Brown could only have been very disappointed, for he had a large investment in what he had just learned was junk. Nonetheless, he persevered. “Thee said thee could make the machinery,” Brown replied in Quaker fashion; “why not do it?”
Over the next twelve months Slater did exactly that, using the plans he had so carefully smuggled out of England in his head. With carpenters and mechanics unfamiliar with textile equipment, it was a struggle, and at one point Slater almost despaired when the carding machine stubbornly refused to work.
Then, on the twentieth of December, 1790, the first cotton mill in the United States, owned by the firm of Almy, Brown, and Slater, went into operation in Pawtucket. Moses Brown soon wrote proudly to Alexander Hamilton that “mills and machines may be erected in different places, in one year, to make all the cotton yarn that may be wanted in the United States.”
Brown was getting rather carried away. Britain, with its large technological lead and many talented textile machinery designers, would continue to dominate the cotton-goods trade for another century. Brown was right, however, that the Industrial Revolution was now under way in the United States. Soon numerous mills were springing up along New England’s many swift-flowing rivers. By the end of Slater’s life, forty-five years later, cotton spinning was a major New England industry, employing many thousands of people. Samuel Slater was a famous, very wealthy, and greatly respected man.

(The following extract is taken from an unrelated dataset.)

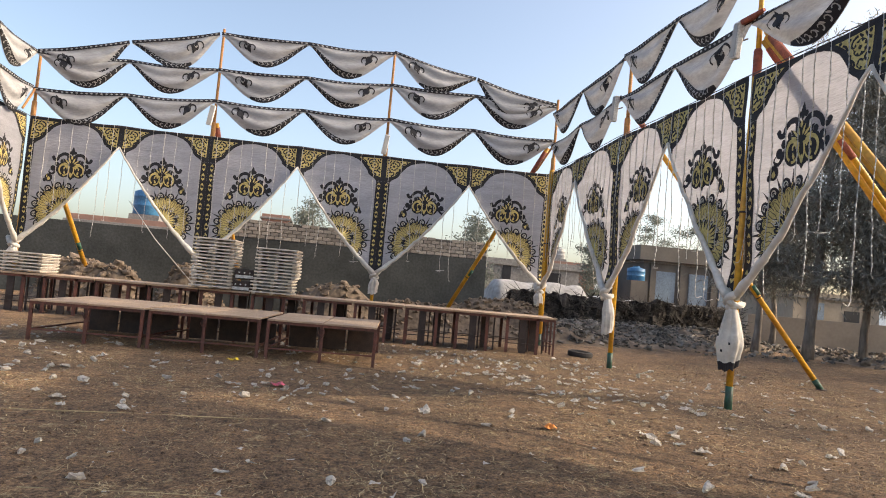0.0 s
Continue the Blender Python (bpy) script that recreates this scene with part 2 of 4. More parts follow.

In 1833, two years before Slater’s death on April 20, 1835, President Andrew Jackson toured New England and paid a call on Pawtucket’s most famous citizen. “I understand,” Jackson told him, that “you have taught us how to spin, so as to rival Great Britain in her manufactures; you set all these thousands of spindles to work, which I have been delighted in viewing, and have made so many happy by a lucrative employment.”
“Yes, sir,” replied Slater. “I suppose that I gave out the psalm, and they have been singing to the tune ever since.”
At the end of his visit, the seventh President of the United States bestowed on the man who had been instrumental in fulfilling the hopes of the first President the honorary title of father of American manufactures.